LJC Landscape & Planning team receives accolades at ASLA’s 2021 Central States Virtual Conference

Lamar Johnson Collaborative (LJC) announces four projects win at the 16th Annual American Society of Landscape Architects (ASLA) FUSE 2021 Central States Awards Program. Recognition included Merit Awards for the Wildhorse Village Master Plan, Oak Brook Reserve Master Plan, and PopCourts. An Honor Award for the Hope Memorial Garden at the University of Health Sciences and Pharmacy in St. Louis.

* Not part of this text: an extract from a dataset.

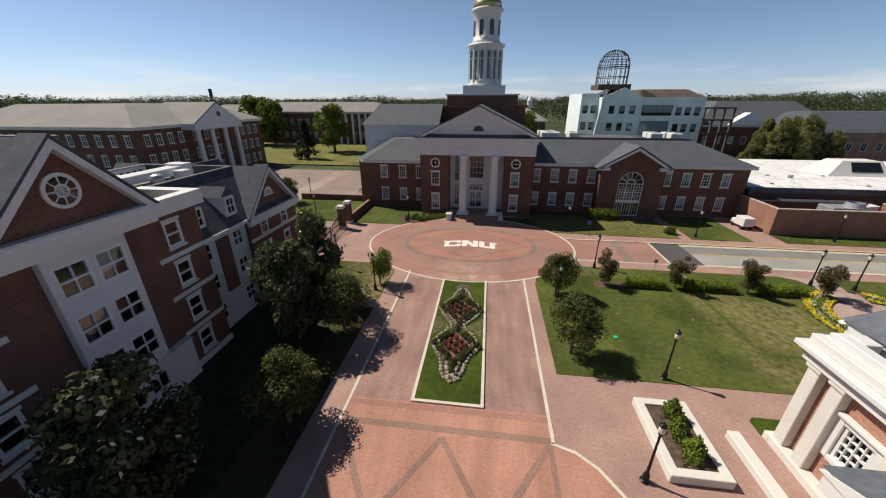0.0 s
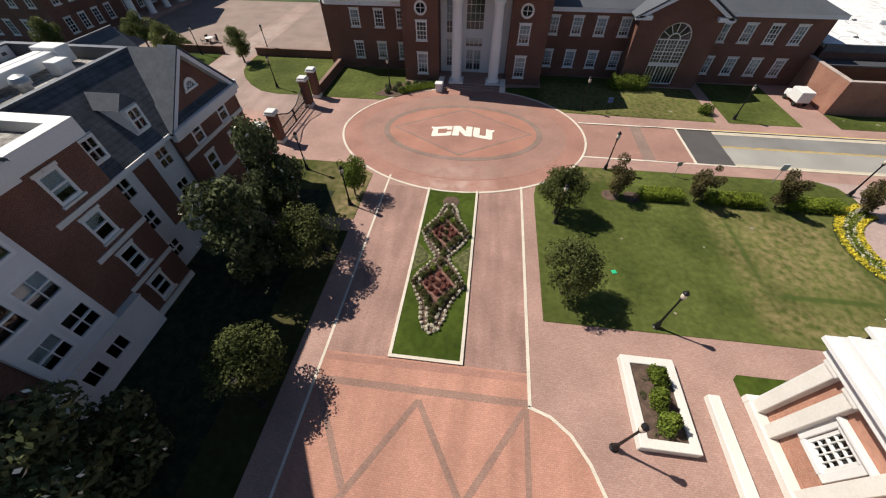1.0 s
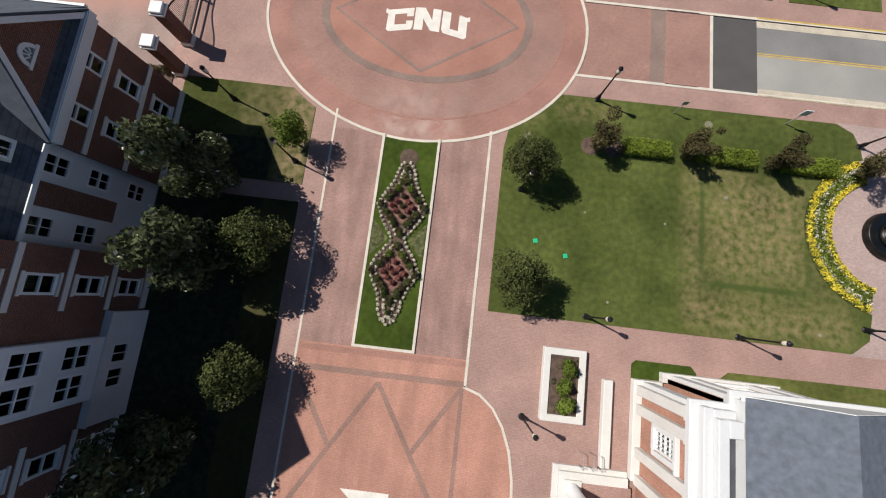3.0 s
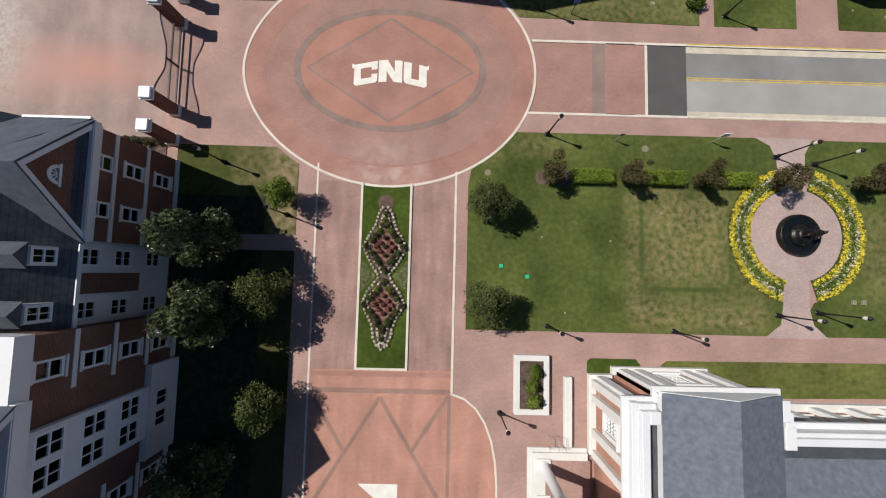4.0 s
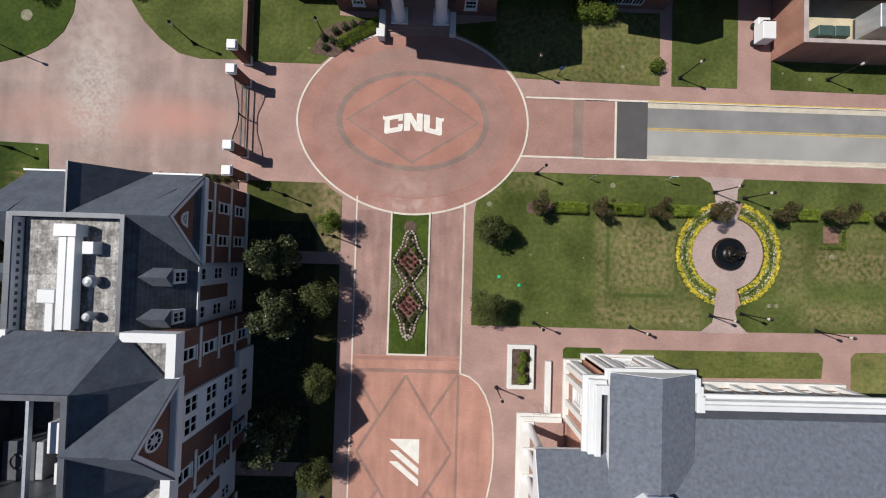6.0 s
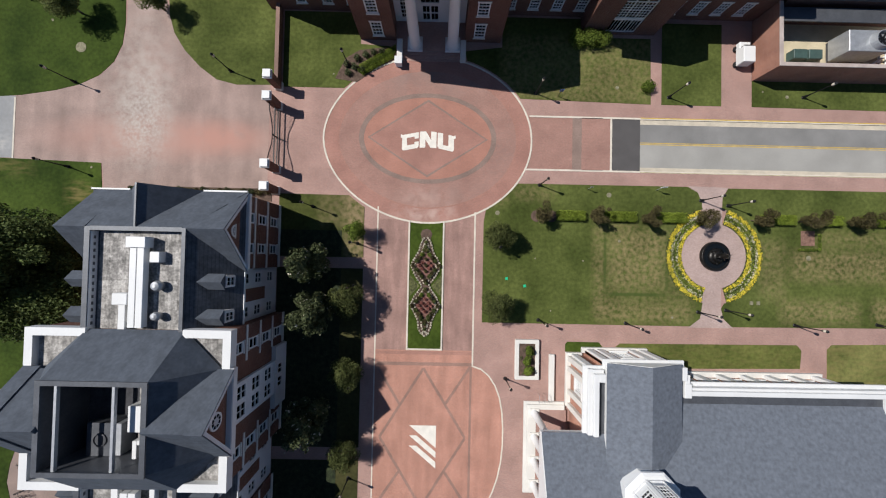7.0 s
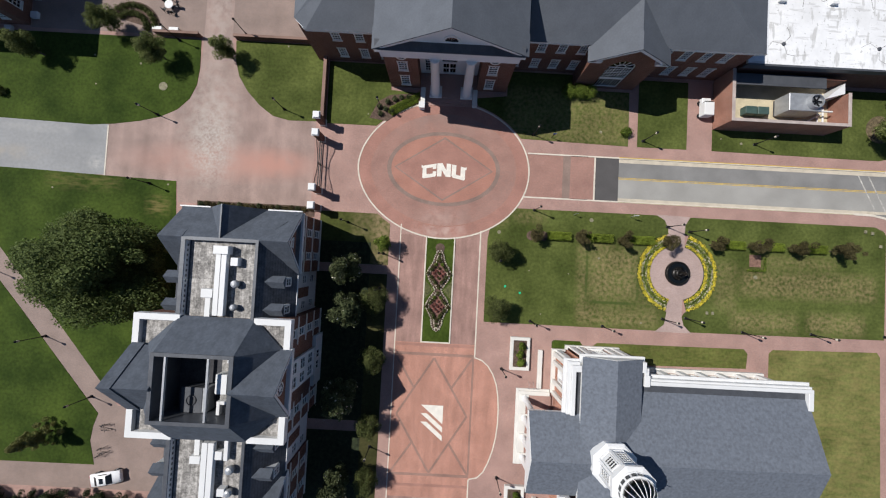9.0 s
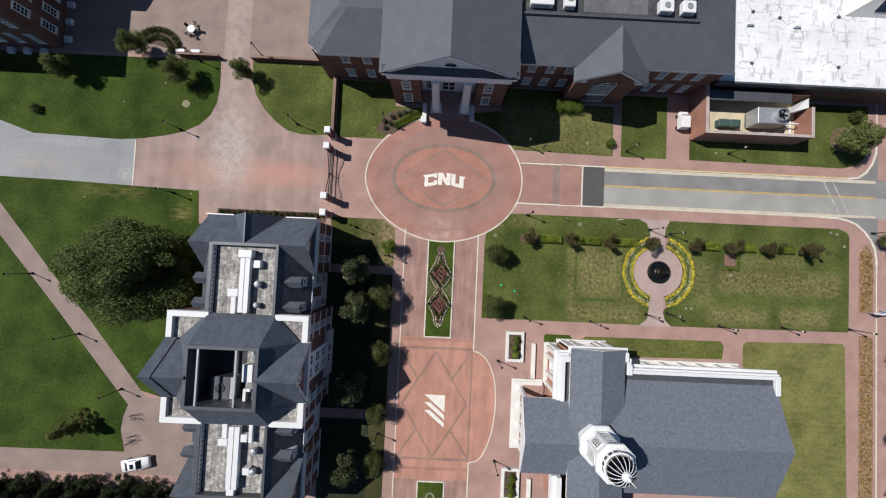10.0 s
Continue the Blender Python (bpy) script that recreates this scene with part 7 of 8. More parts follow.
for x, y in ((0, 2.7), (0, 3.35), (0, 7.75), (0.12, 8.5), (0, 13.1), (0, 13.7), (0.25, 12.7), (-0.25, 12.7), (0.45, 3.9), (-0.45, 3.9)):
    shrub("shrub", "", x, y, 0.1, 0.24, 0.46, LEAF, 23, 260, 0.06, bed)
island_s = thing("flower_island", "turf island with pale concrete edging south of the plaza", "planted island", kind="structure")
part("edging", boxes((-2.3, -2.1, -40.0, -23.6, -0.2, 0.12)), CONCRETE, island_s)
part("edging", boxes((2.1, 2.3, -40.0, -23.6, -0.2, 0.12)), CONCRETE, island_s)
part("edging", boxes((-2.1, 2.1, -23.8, -23.6, -0.2, 0.119)), CONCRETE, island_s)
part("turf", boxes((-2.1, 2.1, -40.0, -23.8, -0.1, 0.09)), GRASS, island_s, "mown green turf")
for x, y in along([(0, -25.4), (0.5, -25.7), (0.9, -26.8), (1.2, -28)], 0.29, 0) + along([(0, -25.4), (-0.5, -25.7), (-0.9, -26.8), (-1.2, -28)], 0.29, 0):
    share("flower_clump", flower_me[0], island_s, pose(x, y, 0.09))

# ---- planters and seat walls by the chapel ----
for x0, x1, y0, y1 in ((11.55, 14.55, -3.35, 1.65), (11.65, 14.6, -25.9, -20.75)):
    pl = thing("planter", "low white stone planter with evergreen shrubs", "planter", "stone planters")
    w, h = 0.48, 0.55
    bm = bmesh.new()
    band(bm, [(x0 + w, y0 + w), (x1 - w, y0 + w), (x1 - w, y1 - w), (x0 + w, y1 - w)], [(x0, y0), (x1, y0), (x1, y1), (x0, y1)], 0, h)
    part("rim", bevelled(bm, 0.03), STONE, pl)
    part("soil", boxes((x0 + w, x1 - w, y0 + w, y1 - w, 0, h - 0.1)), SOIL, pl, "dark mulch with leaves")
    for k in range(3):
        yy = y0 + w + (y1 - y0 - 2 * w) * (0.2 + 0.3 * k)
        shrub("shrub", "", (x0 + x1) / 2 + 0.12 * (-1) ** k, yy, h - 0.12, 0.64, 1.45, LEAF_LIGHT, 60 + k, 1600, 0.07, pl, cone=True)
    rng = random.Random(int(y0) + 100)
    low = [(rng.uniform(x0 + w + 0.2, x1 - w - 0.2), rng.uniform(y0 + w + 0.2, y1 - w - 0.2), h - 0.05, 0.14) for _ in range(26)]
    lo = new("ground_cover", leaves_mesh("ground_cover", low, 600, 0.05, 3, LEAF_DARK))
    lo.parent = pl
    tagged(lo, "low dark leafy ground cover", kind="stuff")
for y0, y1 in ((-6.0, -0.15), (-30, -22.4)):
    seat = part("seat_wall", bevelled(boxes((15.9, 16.55, y0, y1, 0, 0.5)), 0.05), STONE)
    tagged(seat, "low white stone seat wall on brick paving", "seat wall", "seat walls")
rack = thing("handrail", "thin curved metal handrails at the chapel steps", "handrail")
for x in (14.6, 15.3, 15.9):
    bm = bmesh.new()
    tube(bm, (x, -6.1, 0), (x, -6.1, 0.9), 0.02)
    tube(bm, (x, -6.1, 0.9), (x, -5.2, 0.8), 0.02)
    tube(bm, (x, -5.2, 0.8), (x, -5.2, 0), 0.02)
    part("rail", bm, GALV, rack)

# ---- fountain ----
fount = thing("fountain", "round black stone fountain with a dark bronze figure group", "fountain", at=(FX, FY, 0))
part("basin", lathe(bmesh.new(), ((1.84, 0), (1.88, 0.1), (1.84, 0.46), (1.8, 0.5), (1.62, 0.5), (1.57, 0.46), (1.57, 0.3)), 48), BRONZE, fount, "black stone basin rim", True)
water = part("water", lathe(bmesh.new(), ((1.57, 0.3), (1.57, 0.40)), 48), mat("dark_water", (0.006, 0.008, 0.010), 0.3, 0.05, 0.6, 3, spec=0.3), fount, "dark still water")
part("pedestal", lathe(bmesh.new(), ((1.0, 0.4), (1.06, 0.52), (0.86, 0.62), (0.66, 0.8), (0.72, 0.95), (0.38, 1.0)), 24), BRONZE, fount, "", True)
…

ASLA Central States comprises six different chapters, including Arkansas, St. Louis, Iowa, Oklahoma, Prairie Gateway, and Nebraska/Dakotas. These chapters come together once a year for camaraderie, learning, advancing the profession, and celebrating the year’s best work.

 

01 Oak Brook

Oak Brook Reserve

In a Chicago western suburb sits Oak Brook Reserve, the re-imagined McDonald’s 80-acre suburban corporate headquarters campus.  The project goal is to rebrand, stabilize, and enhance the campus to generate interest in tenancy. Our design vision and intent are achieved by critically reinvesting into the site’s future, preserving, restoring, and enhancing the existing site assets that define the project’s character, paired with new, strategic landscape and architectural interventions. The campus is re-imagined as a ‘place for all: a novel environment for all to engage, connect, relax, work and play. Our ideas demonstrate short-term tactical enhancements balanced with long-term visionary thinking – fostering adaptation and resilience within uncertain ecological, social, and economic forces – ensuring enduring value and relevance.

01 Wildhorse

Wildhorse Village

Wildhorse Village, an 80-acre development coming to Chesterfield, MO, strives to balance ecological and economic performance while providing a sustainable and wellness-focused live, work, play environment. A design that supports healthy lifestyles for all users, the primary guiding principle for this development is to embrace nature. A dynamic and engaging landscape of boardwalks, trails, and gathering places is being planned around the lake’s perimeter to unite and connect the Village. The reimagined lake edge will serve as the front door to the entire Village through a resilient landscape of native plantings, encouraging deeper interaction with the natural environment and water.

 

01 Hope Garden

Hope Memorial Garden

The University of Health Sciences and Pharmacy Hope Memorial Garden is nestled into a quiet corner of the eight-acre campus. This respectful installation connects the campus community to a serene place of hope, reflection, and celebration of the lives of those students and dear friends who have prematurely lost their lives. A superfluous wedge of lawn, shrubs, and trees transform into a small oasis. Quiet architectural facades protect the site on its south and east, and a large river birch provides dappled shade to the north, anchoring a diagonal walk that vacillates students from classroom to cafeteria. The design team developed multiple concepts following collaborative design charrettes with those who suffered a personal loss. Each concept was vetted collectively for its framework, organization, materiality, and artful storytelling. The design needed to fit into the campus aesthetic yet feel distinct, notable, timeless, and elegant. The final design yields a form that is pure, concentric with materials that echo simplicity.

 

01 Popcourts

PopCourts at Chicago & Lockwood

PopCourts is a pop-up park in the Austin neighborhood on Chicago’s West Side. Imagined as a respite from the struggles brought on by the pandemic, PopCourts provides much needed outdoor amenity space in the heart of Austin. Situated in the middle the “Soul City Corridor” along Chicago Avenue identified by the City’s INVEST South/West initiative, PopCourts Is part of a larger vision to bring development to Chicago’s underinvested communities. The project’s location along a busy commuter corridor provided a unique opportunity to grab the attention of passersby with pop art-themed installations that show off the Arts and Culture in Austin. Bright colors and angular geometry divide the site into three distinct zones: food court, basketball courts, and a public lawn. The design sets up a framework that will allow local artists and businesses to make it a living part of the community going forward.